The Wall Street Journal: “There is no good news about North Korea’s nuclear program, only hard truths. In the wake of Pyongyang’s weekend nuclear-weapons test—its biggest ever—here are three of those truths: Ideally, the U.S. would enter this new phase of the confrontation in harmony with its key allies, but that isn’t the case. Tougher economic sanctions on North Korea are a necessary weapon now, but aren’t likely to be sufficient. Ultimately, there probably is no choice except returning to diplomacy to contain this crisis.”

“The Environmental Protection Agency has taken the unusual step of putting a political operative in charge of vetting the hundreds of millions of dollars in grants the EPA distributes annually, assigning final funding decisions to a former Trump campaign aide with little environmental policy experience,” writes the Washington Post. “In this role, John Konkus reviews every award the agency gives out, along with every grant solicitation before it is issued. According to both career and political employees, Konkus has told staff that he is on the lookout for “the double C-word” — climate change — and repeatedly has instructed grant officers to eliminate references to the subject in solicitations.”

OFF TO THE RACES: Trump vs. Breitbart in Alabama

AL-SEN: POLITICO looks at how Breitbart is working to pressure Trump into stepping away from his endorsement of Luther Strange.

After Roy Moore tripped up on DACA, the Washington Examiner has a new story how Moore was stumped by a question earlier this year on national right-to-work legislation.

FL-GOV: Republican candidates for governor say Congress must act to protect Dreamers.

IN-SEN: Luke Messer says he’s “disappointed by the early tone of the campaign.”

NJ-GOV: has a good primer on where the governors’ race stands today.

NJ-SEN: Pete Williams on what the Bob Menendez trial could mean for Trump’s plans: “The first U.S. senator to face bribery charges in nearly four decades goes on trial Wednesday in a case that could affect the Senate's partisan makeup and the fate of President Donald Trump's legislative agenda … The jury trial in Newark is expected to take up to eight weeks, and Menendez asked for court to be adjourned on days when there's an important Senate vote. But Senior U.S. District Judge William Walls rejected the request in a sharply worded order, saying the court "will not serve as concierge to any party or lawyer.’ … If Menendez is convicted, he would likely resist any calls to resign. If he were to step down this year, his successor would be appointed by New Jersey's current governor, Chris Christie, giving the Republicans an additional Senate seat — which could be key to passing White House-backed Republican health care legislation that failed by one vote. If Menendez were to resign after Jan. 16, the appointment would be made by the state's newly elected governor, likely to be a Democrat. The Senate could also vote to expel Menendez if he were convicted. But that takes a two-thirds vote, and no senator has been expelled in the last 155 years.”

NV-SEN: ICYMI, from Leigh Ann Caldwell: “Why Dean Heller Is the Senate’s Most Endangered Republican”

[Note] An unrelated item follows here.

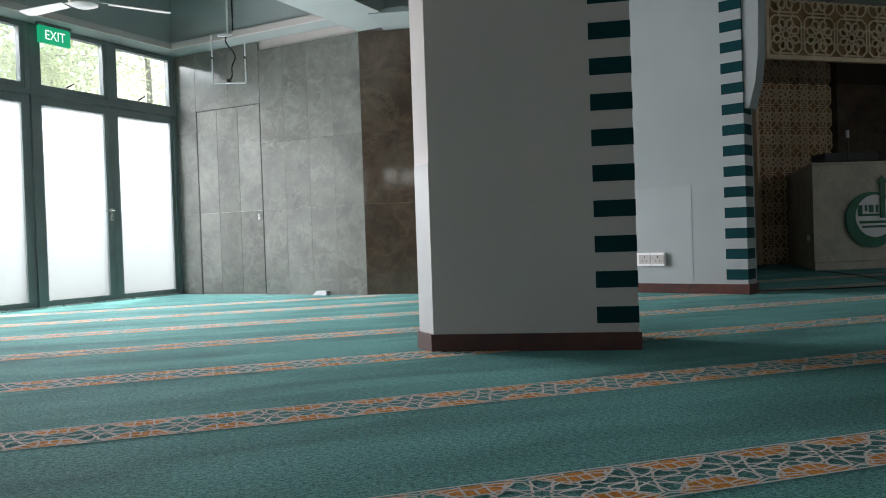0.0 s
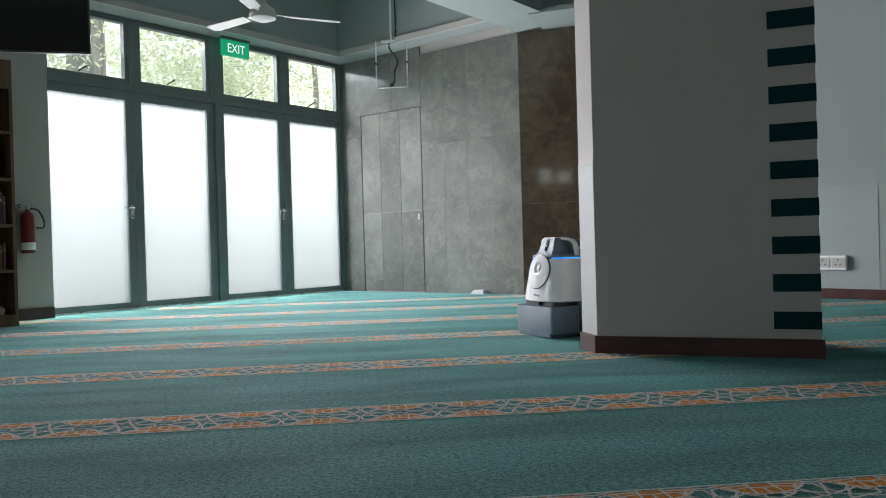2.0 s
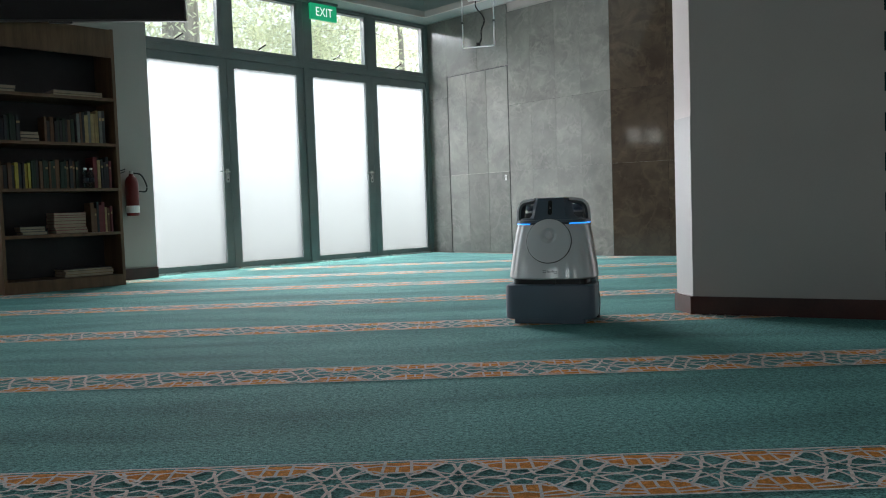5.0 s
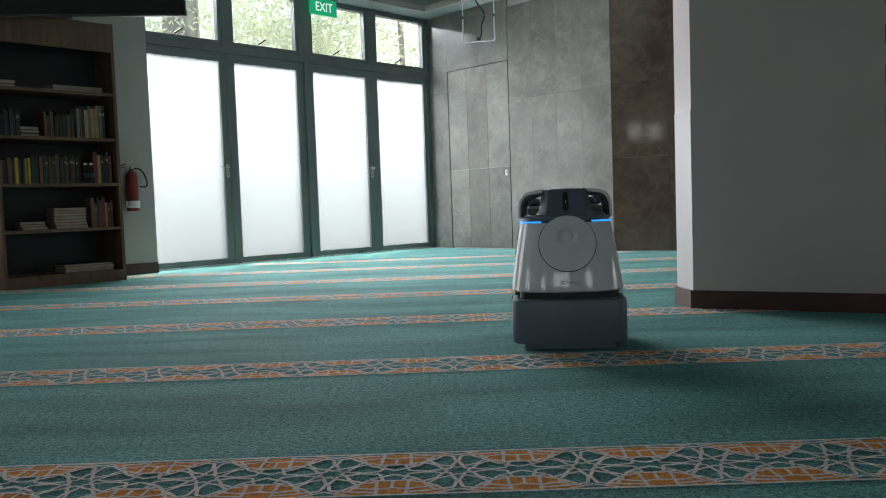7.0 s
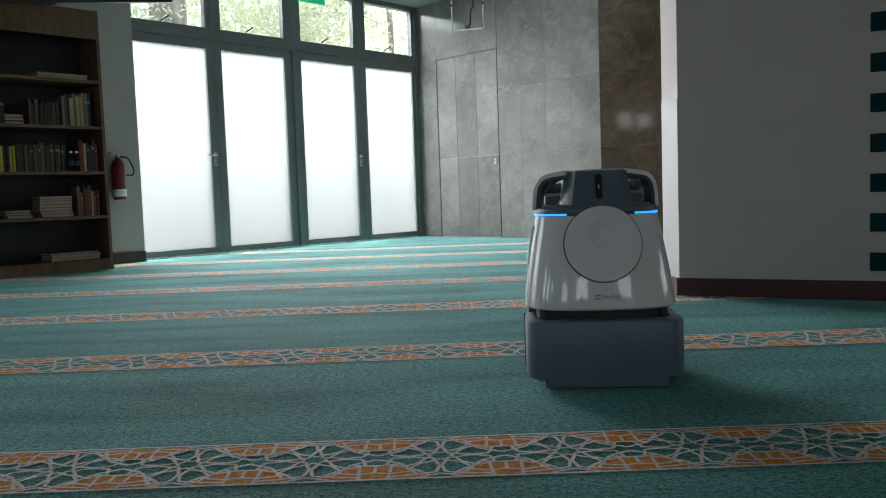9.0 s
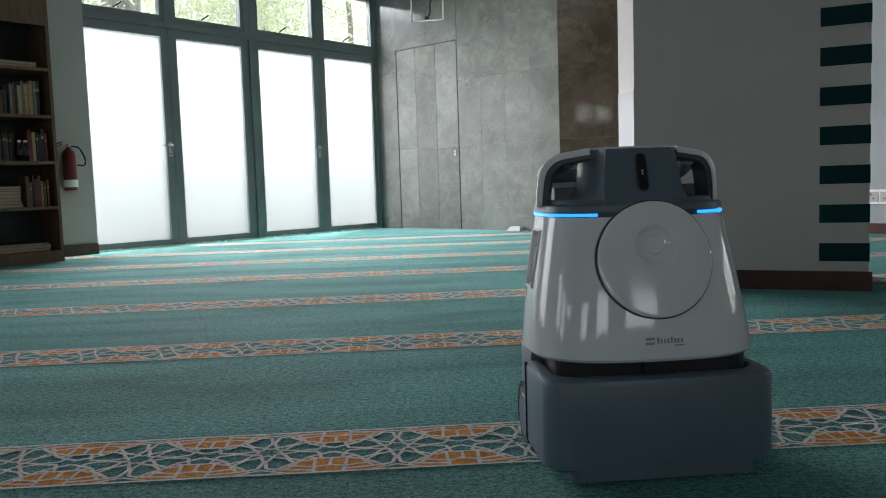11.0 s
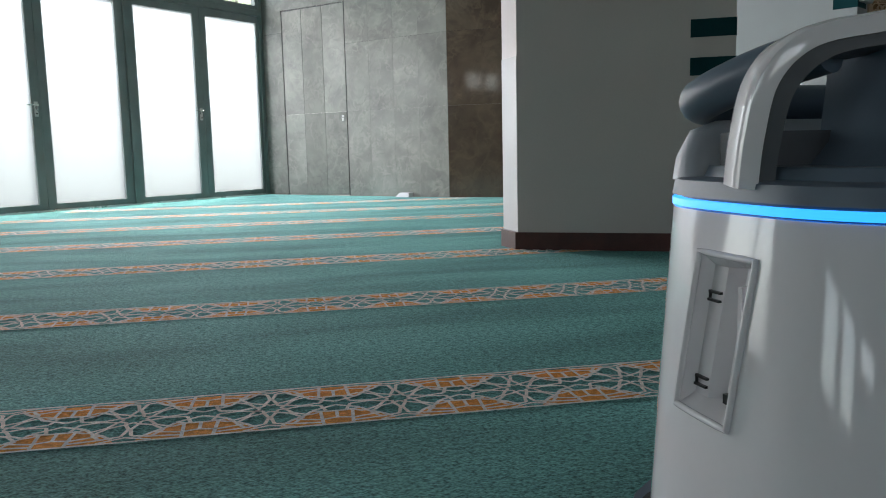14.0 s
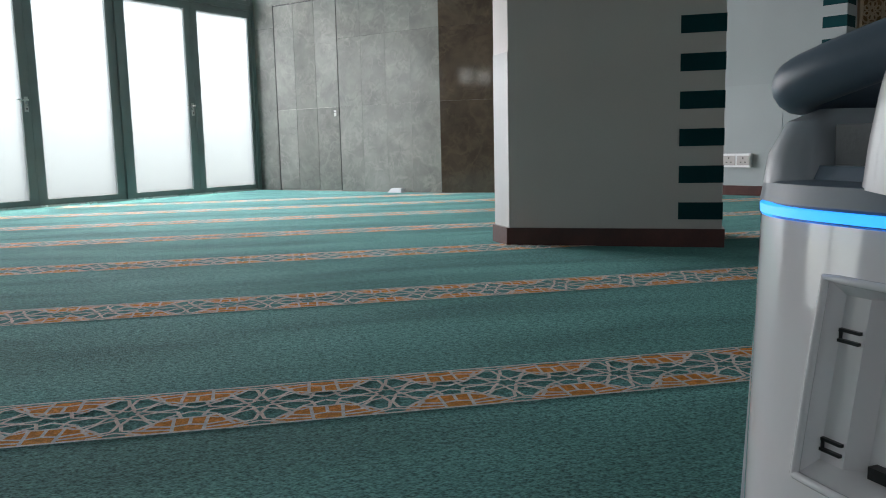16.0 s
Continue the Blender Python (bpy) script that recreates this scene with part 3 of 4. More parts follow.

OH-GOV: “Famed television talk show host Jerry Springer said he is strongly considering running for governor, but doesn't have a timeline or a concrete decision on if he'll jump in just yet. Springer, a Democrat, said he hadn't decided - and wouldn't during his visit to Cleveland on Monday - in an interview with before a rally with the Service Employees International Union Local 1199 outside the Cleveland Clinic. After the rally, he said much of the same when taking questions from reporters.”

VA-GOV: Virginia Democrats are taking heat for skipping a Labor Day parade.